*What you have to do*
Faithfully return all lines, omitting every embedded picture.

*Stored data*
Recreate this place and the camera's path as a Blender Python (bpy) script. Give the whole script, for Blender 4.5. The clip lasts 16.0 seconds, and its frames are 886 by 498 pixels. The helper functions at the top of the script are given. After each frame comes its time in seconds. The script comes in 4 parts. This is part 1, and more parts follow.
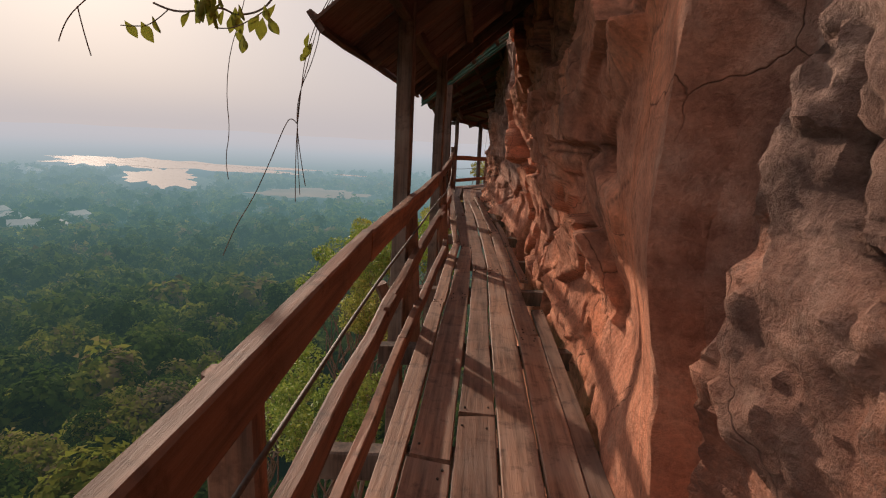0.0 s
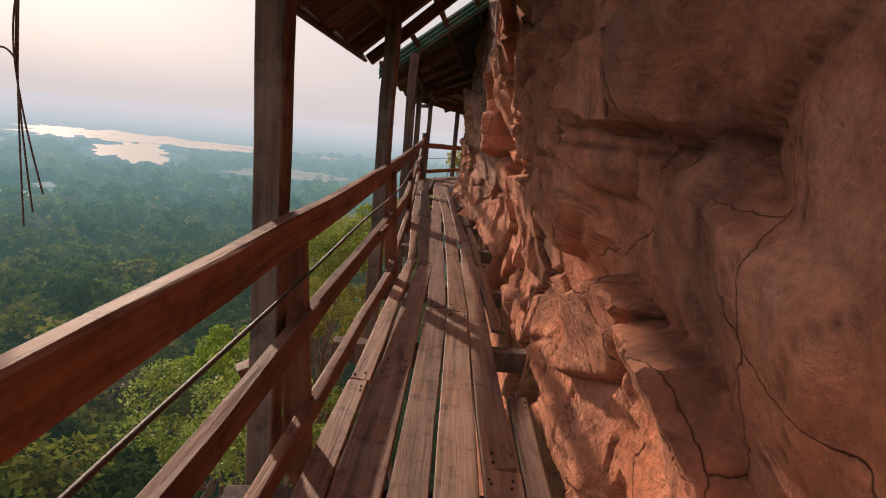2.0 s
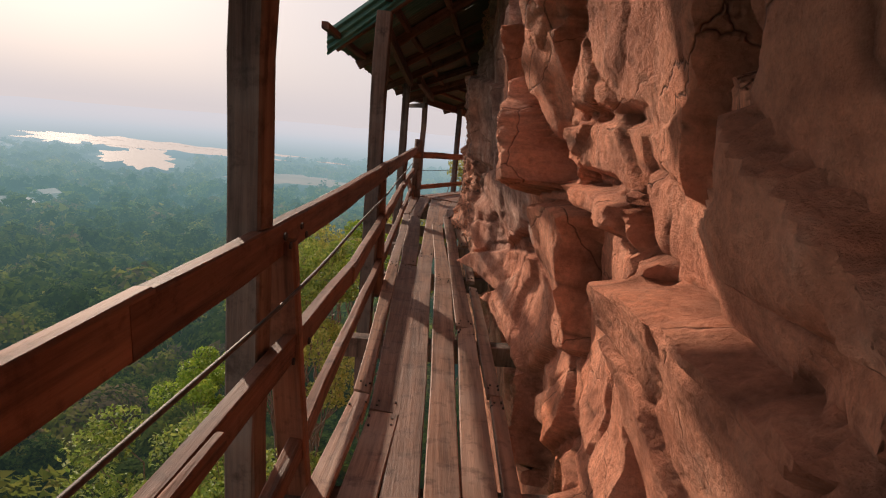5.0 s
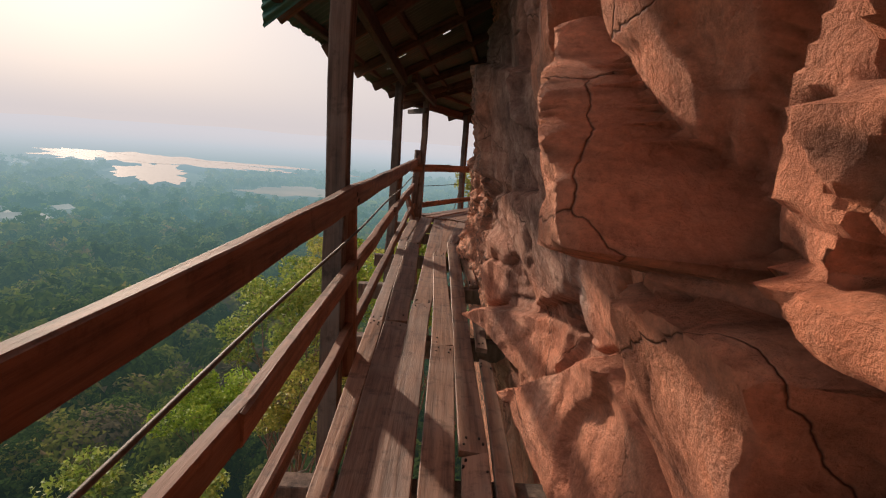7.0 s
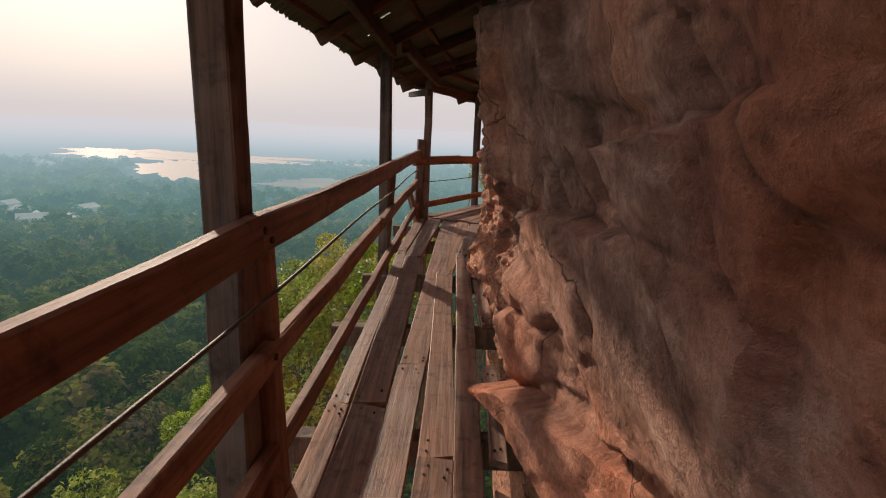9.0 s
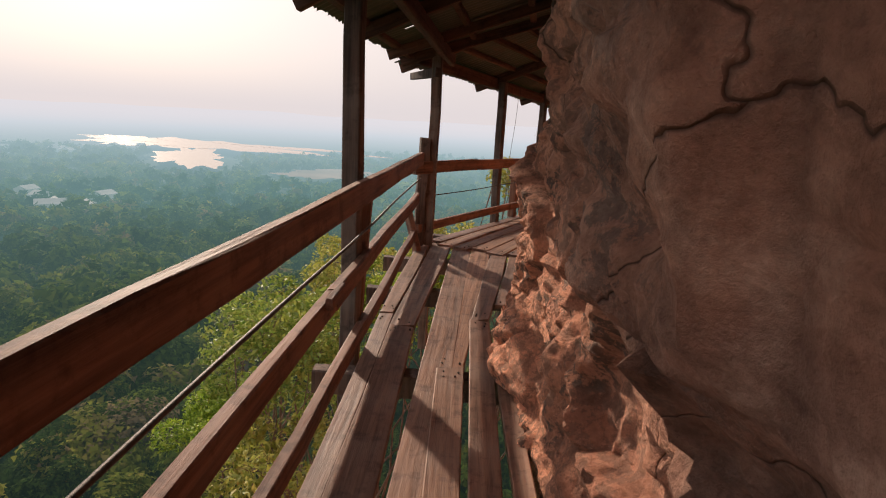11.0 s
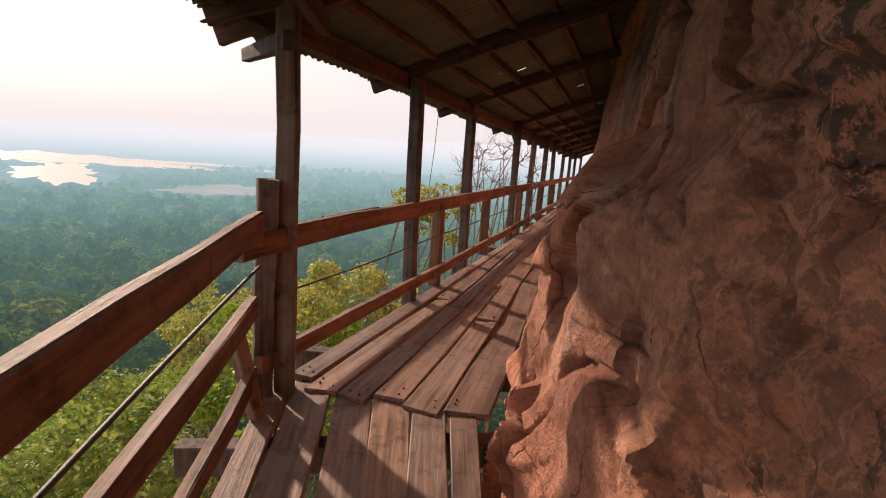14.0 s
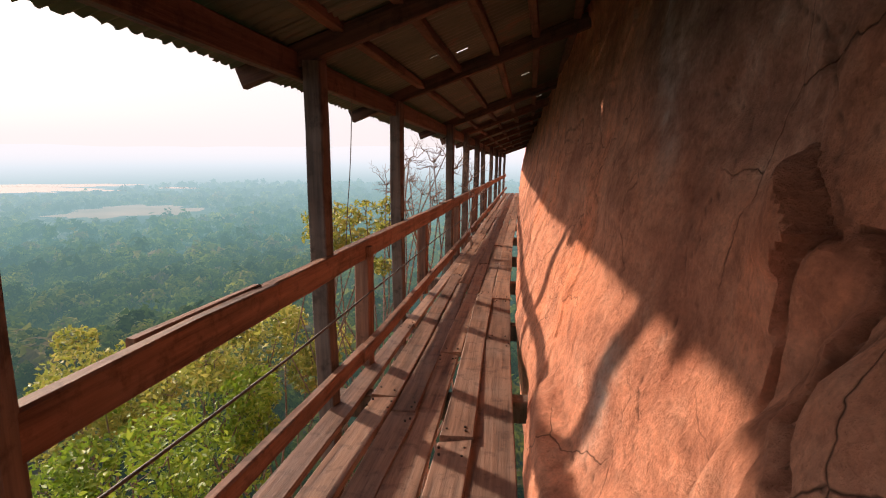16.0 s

*Output of the task*
Recreate this place and the camera's path as a Blender Python (bpy) script. Give the whole script, for Blender 4.5. The clip lasts 16.0 seconds, and its frames are 886 by 498 pixels. The helper functions at the top of the script are given. After each frame comes its time in seconds. The script comes in 4 parts. This is part 1, and more parts follow.
0.0 s
2.0 s
5.0 s
7.0 s
9.0 s
11.0 s
14.0 s
16.0 s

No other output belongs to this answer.